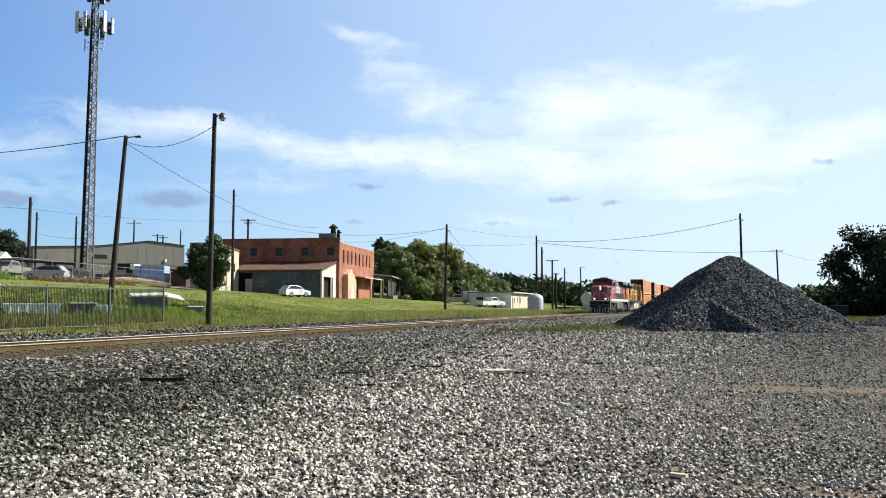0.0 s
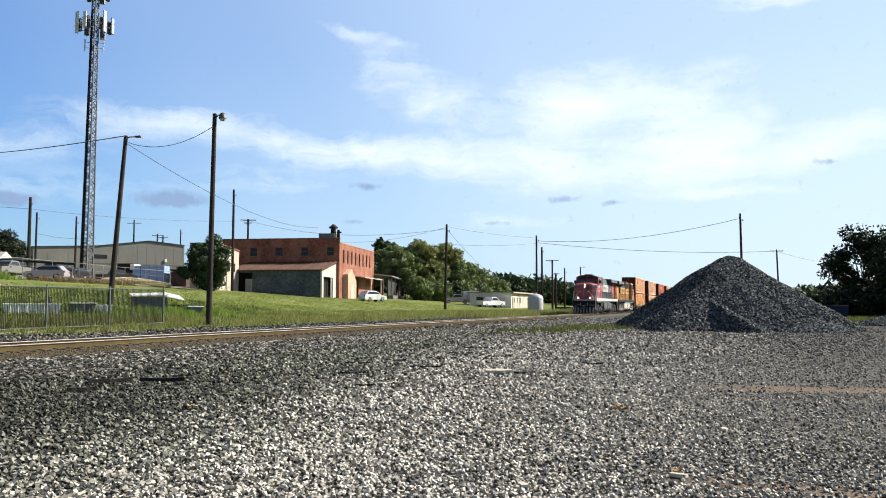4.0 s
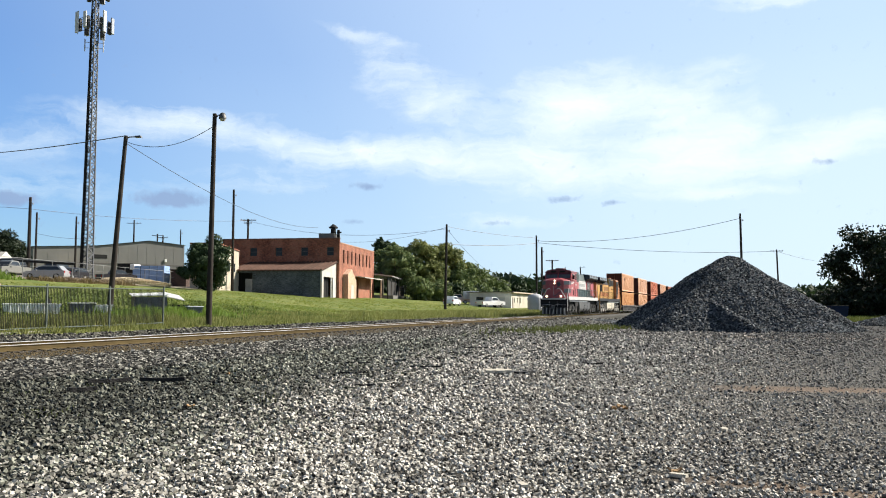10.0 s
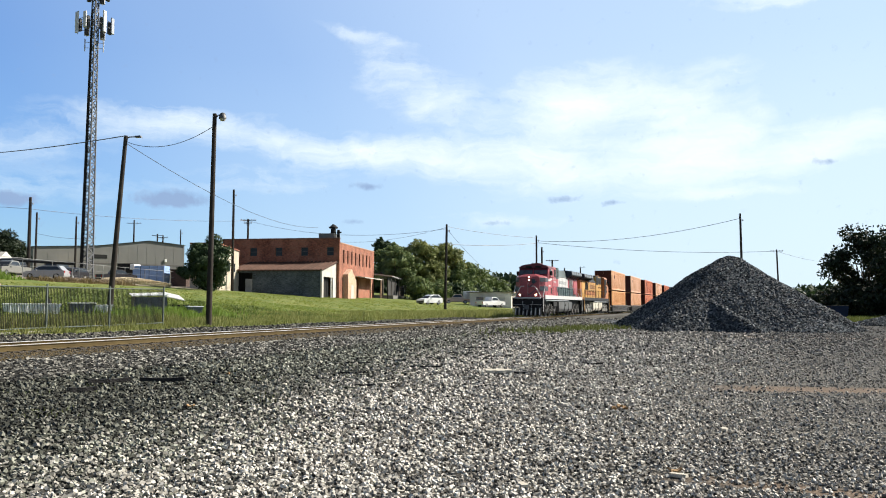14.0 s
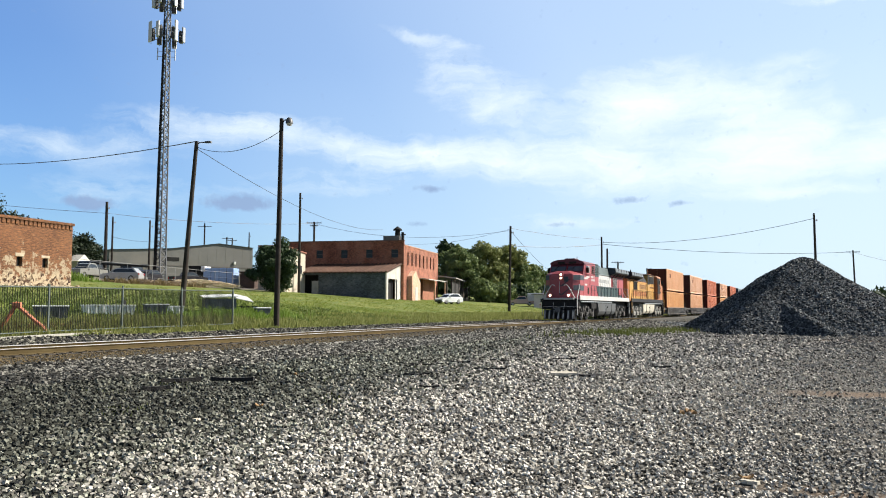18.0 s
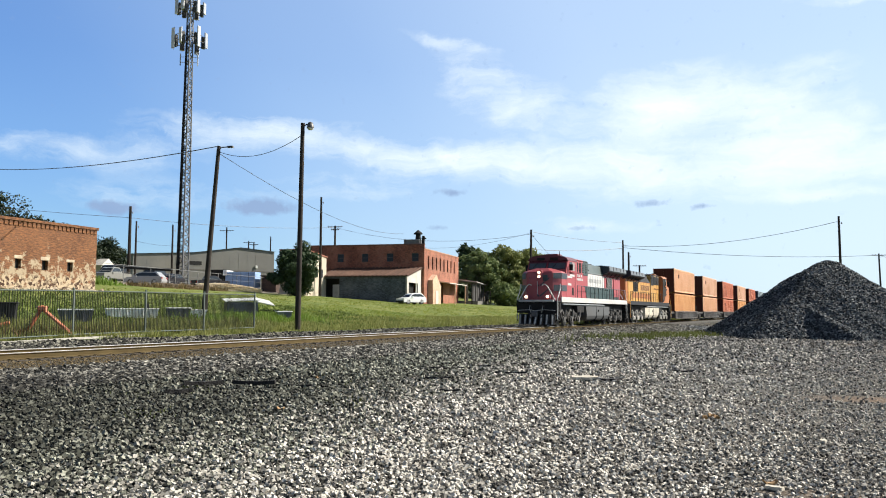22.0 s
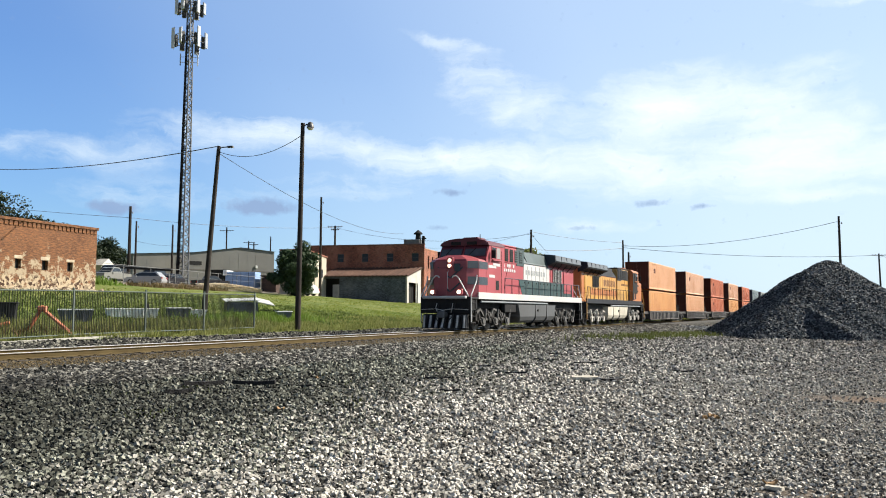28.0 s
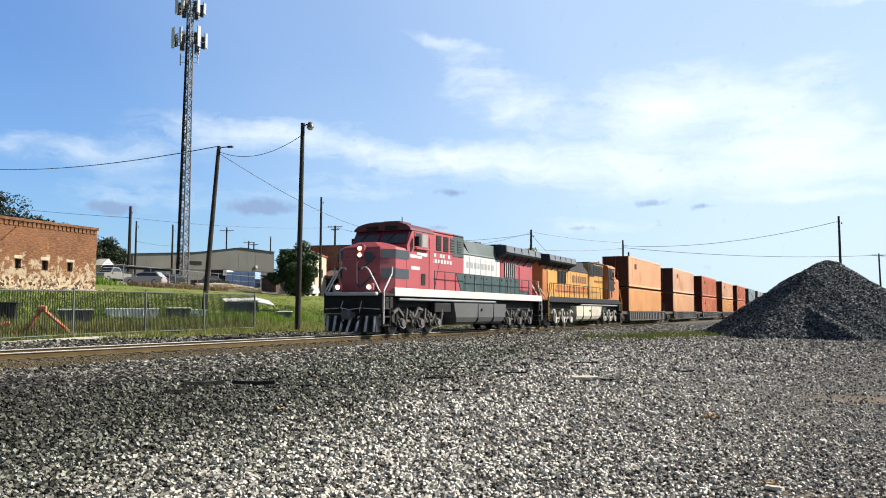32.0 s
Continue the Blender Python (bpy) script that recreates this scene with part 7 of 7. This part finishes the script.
def nose_at(t):
    return float(np.interp(t, [a for a, _ in NOSE], [b for _, b in NOSE]))


def motions():
    for ob, back, up, turn in TRAIN:
        walk(ob, [(t, pose(s + back, TRACK, RAIL + up, 0, 0, turn)) for t, s in NOSE])
    # each wheelset turns as far as the train rolls
    times = [0.0]
    while times[-1] < 32.0:
        t = times[-1]
        while t < 32.0 and nose_at(times[-1]) - nose_at(t) < 0.56:
            t += 1 / 30
        times.append(min(t, 32.0))
    for ob, at, r, turn in WHEELS:
        sg = -1 if turn else 1
        walk(ob, [(t, pose(*at, 0, sg * math.degrees((nose_at(t) - NOSE[0][1]) / r), 0)) for t in times])
    walk(suv, [(t, pose(x, y, gz(x, y), 0, 0, a)) for t, x, y, a in SUV])


# the white car: out along the lane, round at its end, and back
SUV = [(0, 105.2, 59.4, -24), (1.5, 110.3, 57.4, -24), (3.5, 117.1, 54.3, -26), (5.5, 123.8, 50.9, -28), (7.5, 129.3, 47.9, -29), (8.5, 131.4, 46.7, -28), (9.5, 133.0, 45.8, -22),
       (10.2, 134.3, 45.5, 15), (10.9, 134.9, 46.1, 70), (11.6, 134.6, 46.9, 120), (12.3, 133.8, 47.3, 150), (13.0, 132.4, 47.6, 155), (14.5, 129.2, 48.6, 154), (16.5, 125.0, 50.7, 153), (17.5, 122.7, 51.9, 154),
       (19, 119.1, 53.6, 155), (21, 114.1, 55.9, 156), (23, 107.4, 58.7, 157), (25, 103.2, 62.0, 136), (25.6, 102.7, 63.6, 115), (26.3, 102.4, 66.5, 97), (27.0, 102.3, 70.0, 93), (27.5, 102.3, 70.7, 92), (32, 102.3, 70.7, 92)]


# ---- build ----
track_bed()
yard_gravel()
yard_litter()
stone_heap()
all_poles()
antenna_mast()
metal_fence()
grass_clutter()
brick_warehouse()
brick_store()
back_lot()
small_office()
far_side_clutter()
all_trees()
far_woods()
grasses()
parked_vehicles()
suv = car("station_wagon", "white hatchback driving along the lane", pose(119, 66, 3), (0.86, 0.87, 0.88), "suv", 4.35)
both_locomotives()
train_cars()
motions()
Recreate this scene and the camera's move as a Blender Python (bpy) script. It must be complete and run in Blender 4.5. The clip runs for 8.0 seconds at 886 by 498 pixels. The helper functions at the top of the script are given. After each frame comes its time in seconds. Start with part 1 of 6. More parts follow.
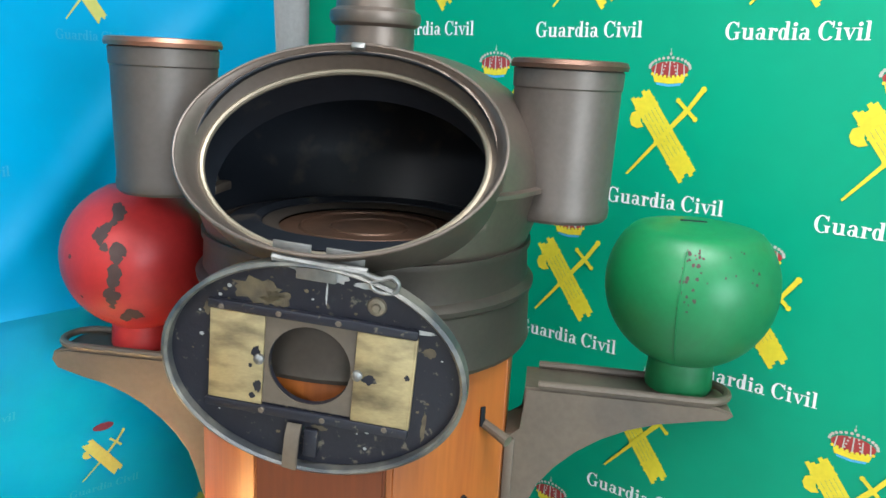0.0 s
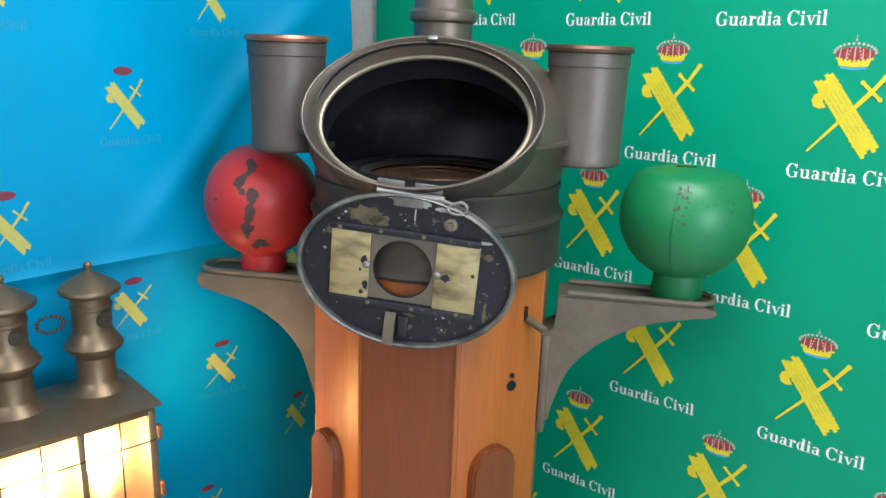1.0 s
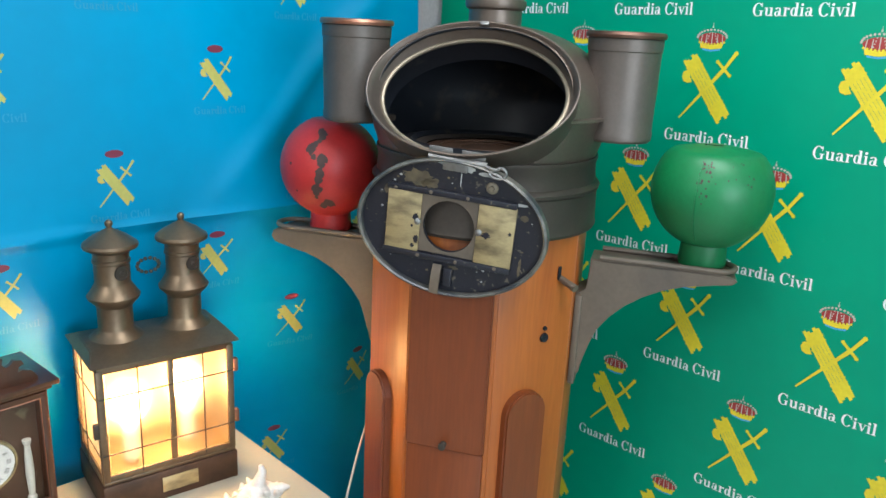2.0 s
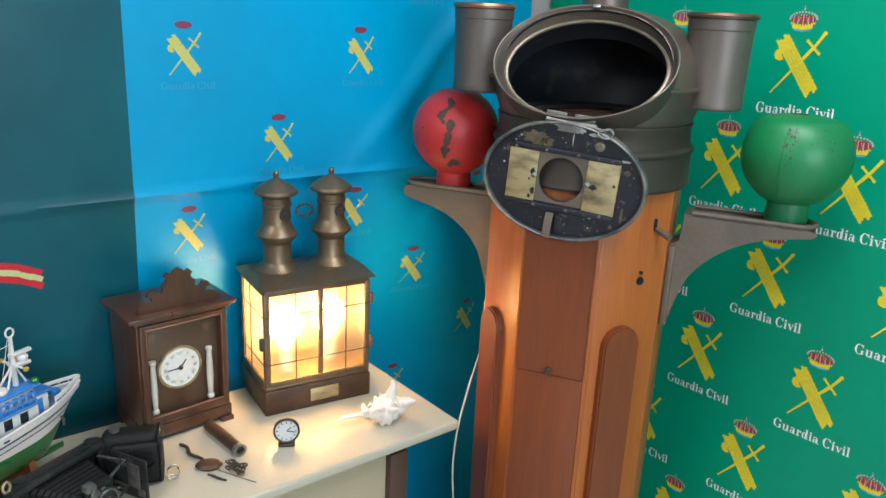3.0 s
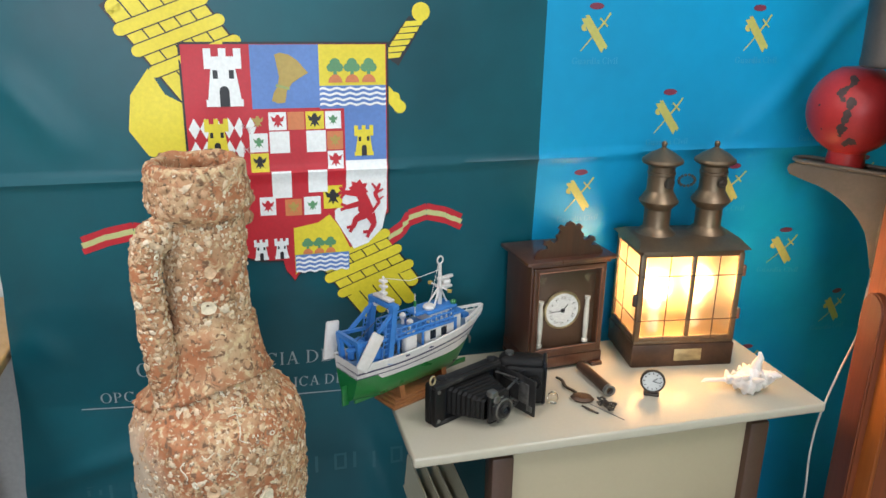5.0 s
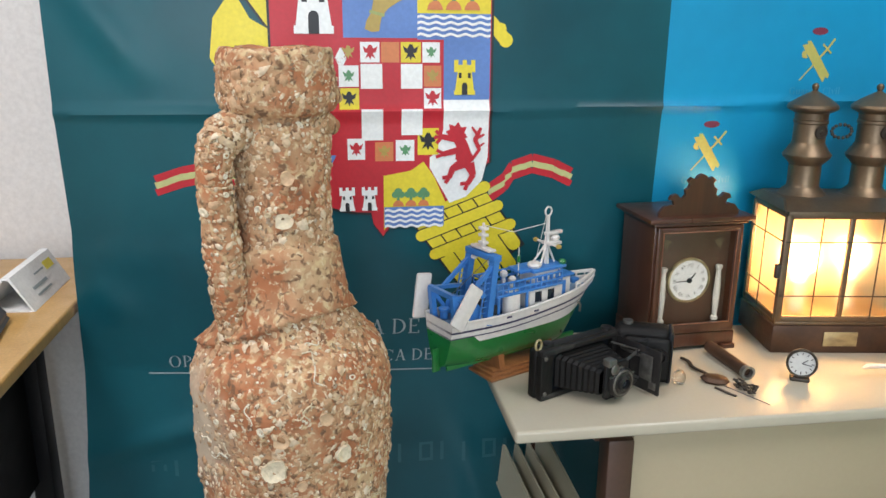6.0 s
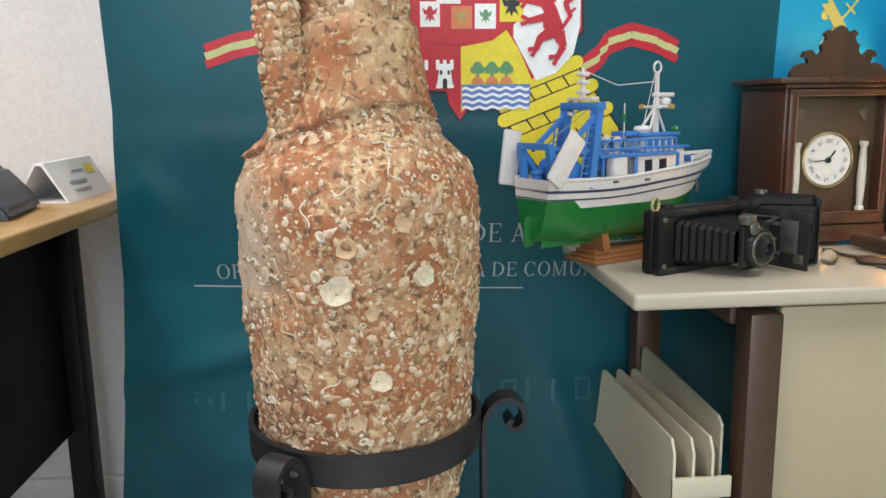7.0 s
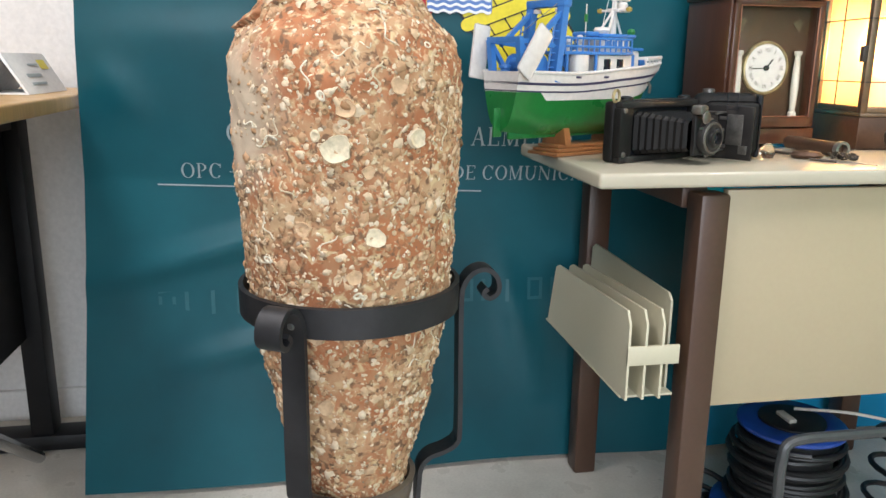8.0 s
....
● What the exercise asks: What is needed is an exact reproduction of the data, pictures excluded.

● Solution to this problem:
0.0 s
4.0 s
10.0 s
14.0 s
18.0 s
22.0 s
28.0 s
32.0 s
Continue the Blender Python (bpy) script that recreates this scene with part 7 of 7. This part finishes the script.
def nose_at(t):
    return float(np.interp(t, [a for a, _ in NOSE], [b for _, b in NOSE]))


def motions():
    for ob, back, up, turn in TRAIN:
        walk(ob, [(t, pose(s + back, TRACK, RAIL + up, 0, 0, turn)) for t, s in NOSE])
    # each wheelset turns as far as the train rolls
    times = [0.0]
    while times[-1] < 32.0:
        t = times[-1]
        while t < 32.0 and nose_at(times[-1]) - nose_at(t) < 0.56:
            t += 1 / 30
        times.append(min(t, 32.0))
    for ob, at, r, turn in WHEELS:
        sg = -1 if turn else 1
        walk(ob, [(t, pose(*at, 0, sg * math.degrees((nose_at(t) - NOSE[0][1]) / r), 0)) for t in times])
    walk(suv, [(t, pose(x, y, gz(x, y), 0, 0, a)) for t, x, y, a in SUV])


# the white car: out along the lane, round at its end, and back
SUV = [(0, 105.2, 59.4, -24), (1.5, 110.3, 57.4, -24), (3.5, 117.1, 54.3, -26), (5.5, 123.8, 50.9, -28), (7.5, 129.3, 47.9, -29), (8.5, 131.4, 46.7, -28), (9.5, 133.0, 45.8, -22),
       (10.2, 134.3, 45.5, 15), (10.9, 134.9, 46.1, 70), (11.6, 134.6, 46.9, 120), (12.3, 133.8, 47.3, 150), (13.0, 132.4, 47.6, 155), (14.5, 129.2, 48.6, 154), (16.5, 125.0, 50.7, 153), (17.5, 122.7, 51.9, 154),
       (19, 119.1, 53.6, 155), (21, 114.1, 55.9, 156), (23, 107.4, 58.7, 157), (25, 103.2, 62.0, 136), (25.6, 102.7, 63.6, 115), (26.3, 102.4, 66.5, 97), (27.0, 102.3, 70.0, 93), (27.5, 102.3, 70.7, 92), (32, 102.3, 70.7, 92)]


# ---- build ----
track_bed()
yard_gravel()
yard_litter()
stone_heap()
all_poles()
antenna_mast()
metal_fence()
grass_clutter()
brick_warehouse()
brick_store()
back_lot()
small_office()
far_side_clutter()
all_trees()
far_woods()
grasses()
parked_vehicles()
suv = car("station_wagon", "white hatchback driving along the lane", pose(119, 66, 3), (0.86, 0.87, 0.88), "suv", 4.35)
both_locomotives()
train_cars()
motions()
Recreate this scene and the camera's move as a Blender Python (bpy) script. It must be complete and run in Blender 4.5. The clip runs for 8.0 seconds at 886 by 498 pixels. The helper functions at the top of the script are given. After each frame comes its time in seconds. Start with part 1 of 6. More parts follow.
0.0 s
1.0 s
2.0 s
3.0 s
5.0 s
6.0 s
7.0 s
8.0 s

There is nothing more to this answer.